___ DATA SEGMENT ___
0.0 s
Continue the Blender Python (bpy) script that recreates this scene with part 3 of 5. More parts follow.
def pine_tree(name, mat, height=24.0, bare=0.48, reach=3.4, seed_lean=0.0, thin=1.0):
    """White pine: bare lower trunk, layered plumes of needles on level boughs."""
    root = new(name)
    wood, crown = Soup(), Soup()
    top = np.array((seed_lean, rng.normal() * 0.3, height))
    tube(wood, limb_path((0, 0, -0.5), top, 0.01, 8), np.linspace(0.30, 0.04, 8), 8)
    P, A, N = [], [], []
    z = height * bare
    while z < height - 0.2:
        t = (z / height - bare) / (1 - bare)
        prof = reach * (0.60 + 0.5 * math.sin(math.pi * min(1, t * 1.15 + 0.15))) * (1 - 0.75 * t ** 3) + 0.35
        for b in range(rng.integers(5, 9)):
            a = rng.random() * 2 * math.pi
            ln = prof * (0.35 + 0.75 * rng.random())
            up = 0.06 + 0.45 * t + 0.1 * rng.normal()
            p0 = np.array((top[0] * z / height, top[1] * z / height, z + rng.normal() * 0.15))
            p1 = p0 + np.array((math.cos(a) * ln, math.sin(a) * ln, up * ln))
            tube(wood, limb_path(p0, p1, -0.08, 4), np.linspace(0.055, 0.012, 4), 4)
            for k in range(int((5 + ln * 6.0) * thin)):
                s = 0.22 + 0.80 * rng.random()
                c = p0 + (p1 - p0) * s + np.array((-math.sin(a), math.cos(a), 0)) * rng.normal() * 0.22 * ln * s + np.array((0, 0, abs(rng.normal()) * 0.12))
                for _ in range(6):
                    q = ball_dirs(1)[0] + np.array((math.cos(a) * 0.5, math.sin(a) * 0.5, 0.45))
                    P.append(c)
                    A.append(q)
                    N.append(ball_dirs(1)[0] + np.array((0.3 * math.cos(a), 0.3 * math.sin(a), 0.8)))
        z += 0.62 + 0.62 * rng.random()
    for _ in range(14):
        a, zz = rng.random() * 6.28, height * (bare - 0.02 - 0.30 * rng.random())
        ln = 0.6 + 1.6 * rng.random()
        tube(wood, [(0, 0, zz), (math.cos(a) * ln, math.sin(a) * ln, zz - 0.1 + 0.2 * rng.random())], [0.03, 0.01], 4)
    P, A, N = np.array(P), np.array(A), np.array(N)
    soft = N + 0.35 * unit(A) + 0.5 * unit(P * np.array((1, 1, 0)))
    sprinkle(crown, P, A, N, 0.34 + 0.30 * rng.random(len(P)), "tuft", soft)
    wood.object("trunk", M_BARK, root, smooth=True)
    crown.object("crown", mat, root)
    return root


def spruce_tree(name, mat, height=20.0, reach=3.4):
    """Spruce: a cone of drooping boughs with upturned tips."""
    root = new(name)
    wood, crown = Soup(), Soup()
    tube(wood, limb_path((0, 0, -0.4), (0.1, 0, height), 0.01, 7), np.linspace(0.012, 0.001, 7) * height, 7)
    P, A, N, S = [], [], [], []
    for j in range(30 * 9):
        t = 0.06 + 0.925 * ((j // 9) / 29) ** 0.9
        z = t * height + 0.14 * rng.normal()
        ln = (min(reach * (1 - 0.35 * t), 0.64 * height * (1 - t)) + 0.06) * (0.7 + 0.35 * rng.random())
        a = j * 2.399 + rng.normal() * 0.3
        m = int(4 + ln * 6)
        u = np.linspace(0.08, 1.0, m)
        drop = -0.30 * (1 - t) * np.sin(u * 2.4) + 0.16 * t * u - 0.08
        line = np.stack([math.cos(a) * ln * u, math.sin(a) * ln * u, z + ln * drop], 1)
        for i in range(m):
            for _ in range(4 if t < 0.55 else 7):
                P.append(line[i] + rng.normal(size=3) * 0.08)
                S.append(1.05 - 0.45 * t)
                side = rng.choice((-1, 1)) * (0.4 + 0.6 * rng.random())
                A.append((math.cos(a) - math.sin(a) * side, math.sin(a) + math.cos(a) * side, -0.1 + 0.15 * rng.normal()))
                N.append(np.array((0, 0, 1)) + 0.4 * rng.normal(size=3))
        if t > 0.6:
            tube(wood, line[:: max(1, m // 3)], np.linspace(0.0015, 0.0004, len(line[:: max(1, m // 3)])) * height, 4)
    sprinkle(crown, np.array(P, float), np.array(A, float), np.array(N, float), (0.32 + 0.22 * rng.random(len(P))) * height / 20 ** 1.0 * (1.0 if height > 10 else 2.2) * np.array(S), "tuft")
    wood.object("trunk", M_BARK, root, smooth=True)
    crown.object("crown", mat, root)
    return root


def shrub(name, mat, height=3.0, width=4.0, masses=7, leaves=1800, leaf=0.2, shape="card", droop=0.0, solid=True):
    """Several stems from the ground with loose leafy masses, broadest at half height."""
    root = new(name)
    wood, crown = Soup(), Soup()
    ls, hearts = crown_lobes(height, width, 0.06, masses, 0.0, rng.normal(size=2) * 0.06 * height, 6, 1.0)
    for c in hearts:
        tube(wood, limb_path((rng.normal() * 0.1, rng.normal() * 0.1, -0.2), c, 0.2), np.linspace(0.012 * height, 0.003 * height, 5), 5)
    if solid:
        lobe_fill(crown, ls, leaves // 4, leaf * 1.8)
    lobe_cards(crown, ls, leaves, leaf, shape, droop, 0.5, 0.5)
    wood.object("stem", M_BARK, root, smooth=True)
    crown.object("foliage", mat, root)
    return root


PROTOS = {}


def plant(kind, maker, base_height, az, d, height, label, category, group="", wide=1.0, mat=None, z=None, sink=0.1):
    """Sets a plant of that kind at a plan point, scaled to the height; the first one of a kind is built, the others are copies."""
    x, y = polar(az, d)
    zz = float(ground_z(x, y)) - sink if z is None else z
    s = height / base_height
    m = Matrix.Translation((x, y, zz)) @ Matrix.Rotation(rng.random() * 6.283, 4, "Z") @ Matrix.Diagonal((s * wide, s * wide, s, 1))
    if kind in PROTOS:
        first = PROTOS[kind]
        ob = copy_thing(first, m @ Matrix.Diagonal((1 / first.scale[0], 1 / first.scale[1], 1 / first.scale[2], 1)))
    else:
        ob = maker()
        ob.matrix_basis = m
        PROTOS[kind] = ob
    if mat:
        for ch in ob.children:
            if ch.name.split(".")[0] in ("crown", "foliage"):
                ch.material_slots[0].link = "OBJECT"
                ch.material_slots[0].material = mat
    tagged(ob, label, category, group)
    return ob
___
TASK TO COMPLETE: Check each line above for the word "with" and copy the ones that have it.

EXERCISE RESPONSE:
Continue the Blender Python (bpy) script that recreates this scene with part 3 of 5. More parts follow.
    """Spruce: a cone of drooping boughs with upturned tips."""
    """Several stems from the ground with loose leafy masses, broadest at half height."""